Add models, finders for code hotspots MVP
What does this MR do?
This is one of the many small MRs coming out of the parent MR: !14719 (diffs)
This MR adds models, finder for code hotspots. For the first iteration we'd like to provide the top N files that have been committed into the project repository.
- Discovery issue: #12683 (closed)
- Implementation issue: #13165 (closed)
- Follow-up issue for writing documentation: #32816 (closed)
How it works
The feature would store how many times a file was committed for a given date (only the default_branch
). This MR is only focuses on the query part.
Example:
Commit 2018-05-06
Gemfile
app/models/user.rb
Commit 2018-05-06 (same day but a bit later)
app/models/user.rb
Commit 2018-06-01
Gemfile
Result:
-
app/models/user.rb
=> 2 -
Gemfile
=> 2
Database Structure
There has been a fairly substantial change in the feature, for the first iteration we want to count the number of commits and not the file edits (they are basically the same, but named a bit differently). Since the existing models are not used at all, I just removed analytics_repository_file_edits
and added a new table (analytics_repository_file_commits
).
Explanation for some of the fields:
-
committed_date
, we choose to store the date only since we wouldn't query this data by the timestamp (FE only has date picker).

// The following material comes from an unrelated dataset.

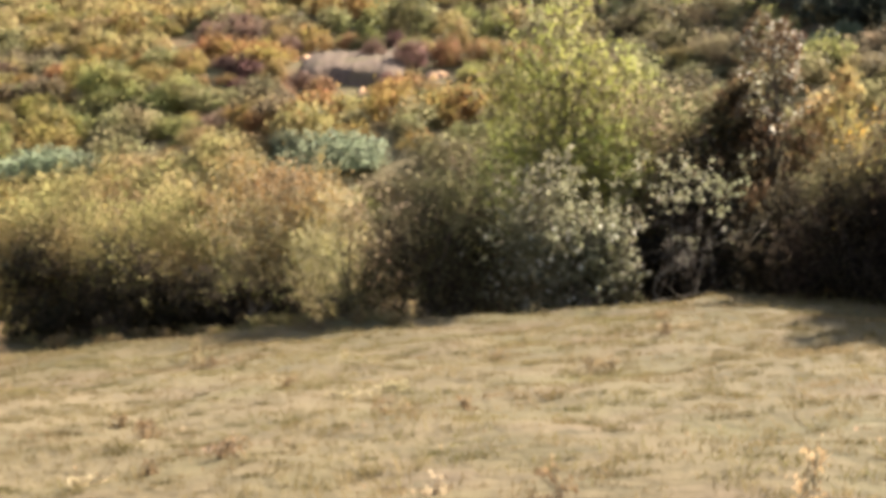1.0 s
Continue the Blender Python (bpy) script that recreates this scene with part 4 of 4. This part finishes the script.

It also reduces the amount of data within the table. -
commit_count
, there can be several commits on the same day, so we'll just increment this column. (we use smallint, max 32K, unlikely that we'll have that amount of commits for a given file in a day)
Query
We have no data in the DB atm...
SELECT SUM("analytics_repository_file_commits"."commit_count") AS sum_struct_arel_attributes_attribute_relation_arel_table_0x0000,
"analytics_repository_files"."file_path" AS analytics_repository_files_file_path
FROM "analytics_repository_file_commits"
INNER JOIN "analytics_repository_files" ON "analytics_repository_files"."id" = "analytics_repository_file_commits"."analytics_repository_file_id"
WHERE "analytics_repository_file_commits"."project_id" = 5
AND "analytics_repository_file_commits"."committed_date" >= '2018-03-05'
AND "analytics_repository_file_commits"."committed_date" <= '2018-10-20'
GROUP BY "analytics_repository_files"."file_path"
ORDER BY SUM("analytics_repository_file_commits"."commit_count")
LIMIT 100;